How to Evaluate Bias and Fairness in AI Systems
Evaluating bias and fairness in AI systems involves measuring whether model performance or behavior differs across groups, identities, or contexts. Rather than producing a single “fairness score,” effective fairness evaluation helps teams surface risks, understand tradeoffs, and decide where intervention is needed.
Why bias and fairness evaluation matters
Bias and fairness evaluation starts with an important realization: models do not fail uniformly. A system may perform well on average while producing worse outcomes for certain groups or situations. When teams rely only on aggregate metrics, these disparities can remain hidden.
Fairness evaluation exists to make uneven behavior visible. In many applications—such as content moderation, hiring, lending, healthcare, or customer support—uneven errors can cause real harm. Evaluating fairness helps teams identify where a system may be amplifying existing inequalities or introducing new risks.
Crucially, fairness is not a purely technical property. It reflects values, priorities, and tradeoffs that depend on the domain and the people affected. Evaluation is about understanding those tradeoffs, not declaring a system universally fair.
Slice-based evaluation and subgroup analysis
One of the most common techniques for evaluating fairness is slice-based evaluation. Instead of reporting a single performance number, metrics are broken down by subgroup, context, or scenario.
For example, teams might examine performance across different language varieties, user segments, content categories, or demographic proxies. This approach often reveals gaps that disappear when results are averaged together. A model may appear accurate overall but struggle significantly in specific slices that matter operationally or ethically.
The choice of slices is critical. There is no universal set. Slices should be selected based on domain risk, regulatory concerns, and real-world usage patterns. Poorly chosen slices can either miss important disparities or create misleading conclusions.
Slice-based evaluation is most effective when used consistently over time, allowing teams to track whether gaps are shrinking, growing, or shifting as models change.
Counterfactual testing and sensitivity analysis
Another important method for fairness evaluation is counterfactual testing. In these tests, one attribute of an input is changed while the rest remains constant. If the model’s output changes significantly, that can indicate bias or inconsistent behavior.
For language models, this might involve swapping names, pronouns, or identity-related terms. For other systems, it might involve altering contextual signals while preserving task-relevant information. The goal is to test whether the model relies on attributes that should not affect the outcome.
Counterfactual tests are especially useful for uncovering subtle behaviors that do not show up in aggregate metrics. They help teams understand why a model behaves differently, not just that it does.
However, counterfactual testing requires careful design. Attributes are often interdependent, and naive substitutions can introduce unrealistic inputs. Results should be interpreted as signals, not definitive proof.

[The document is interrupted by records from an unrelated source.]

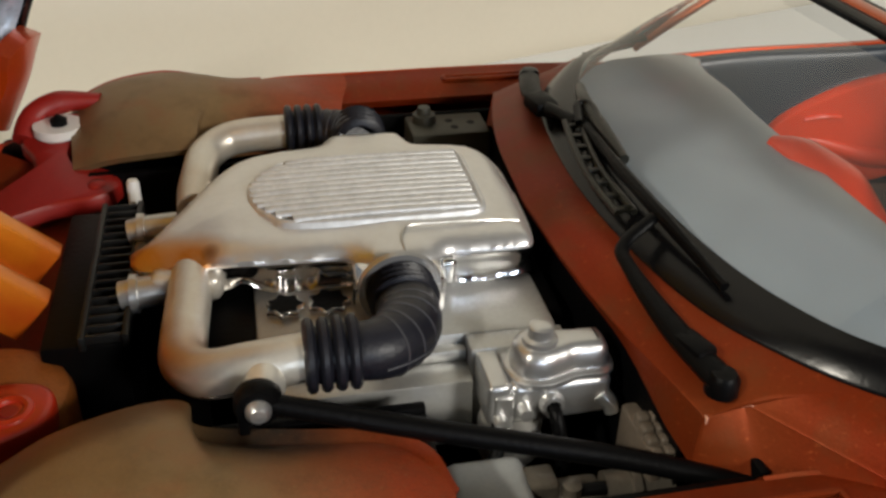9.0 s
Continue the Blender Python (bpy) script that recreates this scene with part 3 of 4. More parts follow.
# ---- cowl, black screen surround, screen, frame ----
HALF_REAR = [(47.3, 0, 41.0), (48.6, -16, 40.8), (51.6, -27, 40.5), (56.5, -35, 40.3), (61, -40, 40.2), (66.5, -44, 40.1), (72.5, -46.8, 40)]
HALF_GLASS = [(53, 0, 43.3), (54, -15, 43.2), (56.2, -25, 43.0), (59.8, -33, 42.9), (64, -38, 42.8), (69, -41.8, 42.6), (74.5, -44.6, 42.0)]
HALF_TOP = [(86.5, 0, 55.6), (86.5, -13, 55.5), (86.7, -22, 55.3), (87.6, -29, 55.1), (88.4, -32.5, 54.9), (89.2, -35, 54.6), (90.0, -37, 54.3)]


def full(half):
    return [(x, -y, z) for x, y, z in reversed(half[1:])] + list(half)


def lift(half, dx=0.0, dz=0.0, k=1.0):
    return [(x + dx, y * k, z + dz) for x, y, z in half]


def middle(a, b, lift_z=0.0, dx=0.0):
    return tuple(Vector(a) * 0.5 + Vector(b) * 0.5 + Vector((dx, 0, lift_z)))


COWL_FRONT = [(41.3, 0, 39.0), (42.2, -14, 38.9), (44.0, -25, 38.4), (46.3, -33.6, 37.7), (47.3, -36.9, 37.2), (51.3, -36.8, 37.9), (60.6, -47.4, 36.3), (68, -49.1, 36.3)]
COWL_SKIRT = [(41.9, 0, 37.4), (42.8, -14, 37.3), (44.4, -25, 36.4), (45.6, -33.8, 33.4), (46.6, -37.5, 32.0), (52.2, -40.8, 32.4), (61.2, -48.2, 35.6), (69, -49.2, 35.6)]
COWL_REAR = HALF_REAR[:4] + [middle(HALF_REAR[3], HALF_REAR[4])] + HALF_REAR[4:]


def crisp(half):
    """A half row, smooth across the middle and straight from corner to corner at the end."""
    out = [tuple(p) for p in cat(half, 43)][:19]
    for a, b in zip(half[3:], half[4:]):
        out += [tuple(Vector(a).lerp(Vector(b), (k + 1) / 6)) for k in range(6)]
    return out


def even(half):
    return [tuple(p) for p in cat(half, 43)]


mid = [middle(a, b, 0.5) for a, b in zip(crisp(COWL_FRONT), even(COWL_REAR))]
edge = [(x - 0.08, y - 0.05, z - 0.2) for x, y, z in crisp(COWL_FRONT)]
inner = [tuple(Vector(a).lerp(Vector(b), 0.1) + Vector((0, 0, 0.1))) for a, b in zip(crisp(COWL_FRONT), even(COWL_REAR))]
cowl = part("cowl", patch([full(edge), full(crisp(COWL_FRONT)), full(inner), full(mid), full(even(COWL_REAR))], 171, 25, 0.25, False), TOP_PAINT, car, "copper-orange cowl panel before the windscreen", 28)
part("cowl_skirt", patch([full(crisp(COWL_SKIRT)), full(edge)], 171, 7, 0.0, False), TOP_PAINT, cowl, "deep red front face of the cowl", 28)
# beads on the cowl corners: wear plus a coloured-in edge highlight
for pts in ([(47.3, -36.7, 37.25), (47.35, -37.0, 37.15), (47.3, -37.1, 36.6)], [(50.6, -36.85, 37.8), (51.3, -36.85, 37.95), (51.6, -37.1, 37.9)], [(59.6, -46.25, 36.48), (60.5, -47.3, 36.38), (61.0, -47.6, 36.3)]):
    part("worn_edge_highlight", tube(pts, [0.06, 0.15, 0.06], 8, 10), WORN_HIGHLIGHT, cowl, "rubbed paint on the corner, its highlight put into the pale colour")
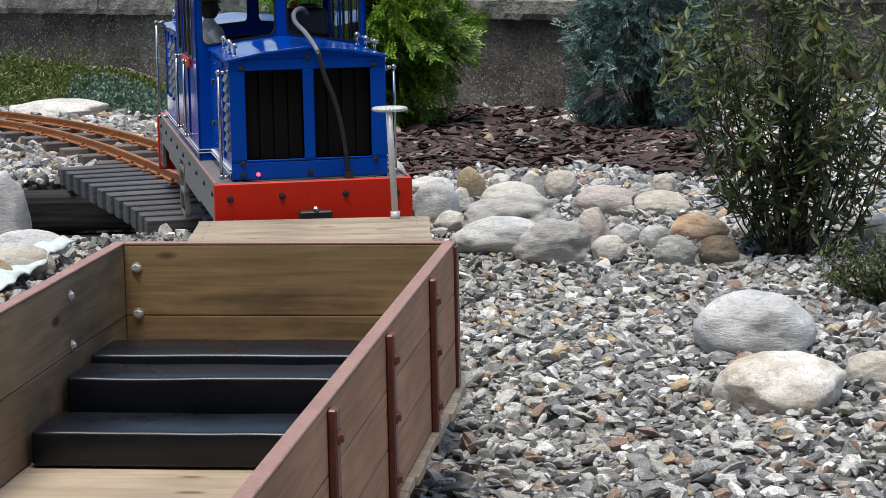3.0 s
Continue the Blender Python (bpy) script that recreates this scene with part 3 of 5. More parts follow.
bridge = thing("footboard_bridge", "small black-stained timber bridge under the rails", "bridge")
BOARD = mesh_of("bridge_board", box(-0.355, 0.27, -0.034, 0.034, -0.030, 0.0285, 0.003), BRIDGE_WOOD)
s = BRIDGE_FROM + 0.04
while s < BRIDGE_TO:
    p, d = along(s)
    o = new("bridge_board", BOARD)
    o.parent, o.matrix_basis = bridge, pose(p.x, p.y, 0.0, 0, 0, math.degrees(math.atan2(d.y, d.x)) - 90)
    s += 0.134
for sd in (-0.16, 0.16):
    a, d = along(BRIDGE_FROM - 0.05)
    b, e = along(BRIDGE_TO + 0.05)
    bm = bmesh.new()
    for i in range(12):
        q0, q1 = along(BRIDGE_FROM - 0.05 + 0.13 * i), along(BRIDGE_FROM - 0.05 + 0.13 * (i + 1))
        n0, n1 = Vector((q0[1].y, -q0[1].x, 0)), Vector((q1[1].y, -q1[1].x, 0))
        add_rod(bm, q0[0] + n0 * sd + Vector((0, 0, -0.06)), q1[0] + n1 * sd + Vector((0, 0, -0.06)), 0.034, 8)
    part("girder", bm, TARRED, bridge)


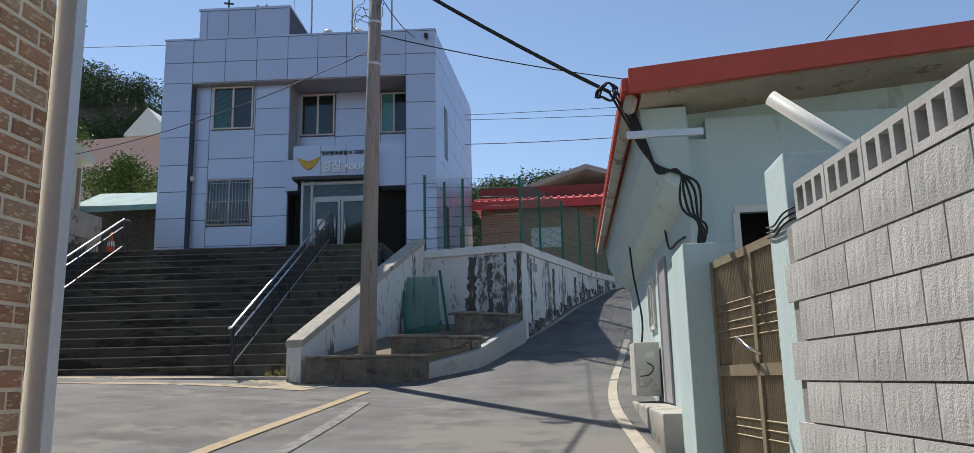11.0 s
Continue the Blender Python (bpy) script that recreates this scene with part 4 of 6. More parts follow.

Evaluating error types, not just error rates
Fairness evaluation is not only about how often a model is wrong, but how it is wrong.
In many domains, different types of errors carry very different consequences. A false positive may be inconvenient in one setting but harmful in another. A false negative may deny access to a service or delay critical action.
Effective fairness evaluation looks at error distributions by group, not just overall accuracy differences. Understanding which errors increase, and for whom, is often more important than small changes in average performance.
This perspective shifts evaluation from “Which group performs worse?” to “Which groups experience the most harmful failures?”—a framing that is more actionable and aligned with real-world risk management.
Limitations of fairness evaluation
No fairness evaluation is complete or final. Benchmarks and datasets cannot capture every real-world context, and many sensitive attributes are represented indirectly or imperfectly. Some harms only emerge after deployment, when systems interact with real users in unpredictable ways.
Fairness metrics can also conflict with one another. Improving one measure may worsen another. These tradeoffs cannot be resolved by metrics alone and require human judgment and organizational decision-making.
For these reasons, fairness evaluation should be treated as an ongoing process, not a certification step. Results should inform iteration, monitoring, and governance rather than serve as a one-time approval.
Frequently Asked Questions
Frequently Asked Questions
Is there a single fairness metric?
No. Fairness depends on context, values, and the types of harm that matter in a given domain.
Can fairness evaluation be fully automated?
No. Metrics and tests provide signals, but human judgment is essential for interpreting results and deciding tradeoffs.
When should fairness be evaluated?
Throughout development and after deployment, especially when data, usage patterns, or policies change.